Consistent with the latter holdings are the following two involving mutual insurance companies. In Pink v. A.A.A. Highway Express,[117] the New York insurance commissioner, as a statutory liquidator of an insolvent auto mutual company organized in New York sued resident Georgia policyholders in a Georgia court to recover assessments alleged to be due by virtue of their membership in it. The Supreme Court held that, although by the law of the State of incorporation, policyholders of a mutual insurance company become members thereof and as such liable to pay assessments adjudged to be required in liquidation proceedings in that State, the courts of another State are not required to enforce such liability against local resident policyholders who did not appear and were not personally served in the foreign liquidation proceedings; but are free to decide according to local law the question whether, by entering into the policies, residents became members of the company. Again, in State Farm Ins. v. Duel,[118] the Court ruled that an insurance company chartered in State A, which does not treat membership fees as part of premiums, cannot plead denial of full faith and credit when State B, as a condition of entry, requires the company to maintain a reserve computed by including membership fees as well as premiums received in all States.
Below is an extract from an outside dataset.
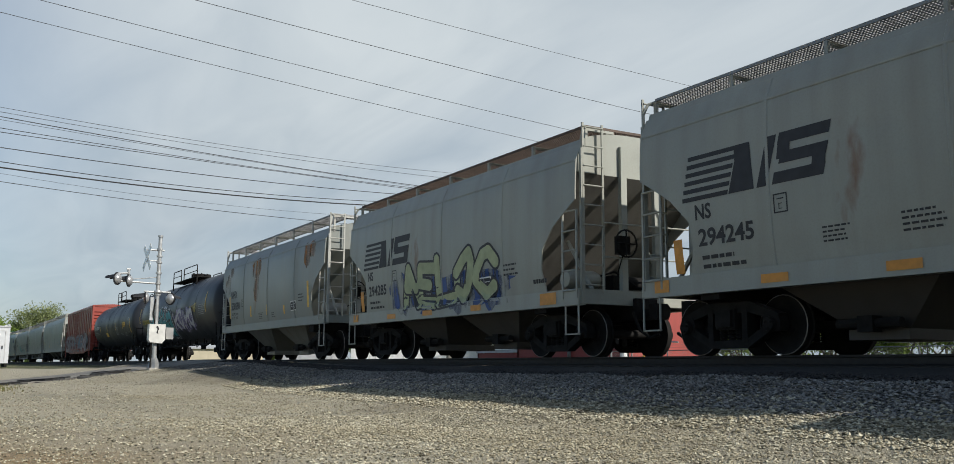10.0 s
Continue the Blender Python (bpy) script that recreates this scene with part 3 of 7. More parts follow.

Were the company's contention accepted, "no State," the Court observed, "could impose stricter financial standards for foreign corporations doing business within its borders than were imposed by the State of incorporation." It is not apparent, the Court added, that State A has an interest superior to that of State B in the financial soundness and stability of insurance companies doing business in State B,—which is obviously more the language of arbitration than of adjudication, as conventionally regarded.

WORKMEN'S COMPENSATION STATUTES

Finally, the relationship of employer and employee, so far as the obligations of the one and the rights of the other under workmen's compensation acts are concerned, has been the subject of similar treatment. In an earlier case,[119] the cause of action was an injury in New Hampshire, resulting in death to a workman who had entered the defendant company's employment in Vermont, the home State of both parties. The Court held that the case was governed under the full faith and credit clause by the Vermont workmen's compensation act, not that of New Hampshire. The relationship, it said, "was created by the law of Vermont, and so long as that relationship persisted its incidents were properly subject to regulation there."[120]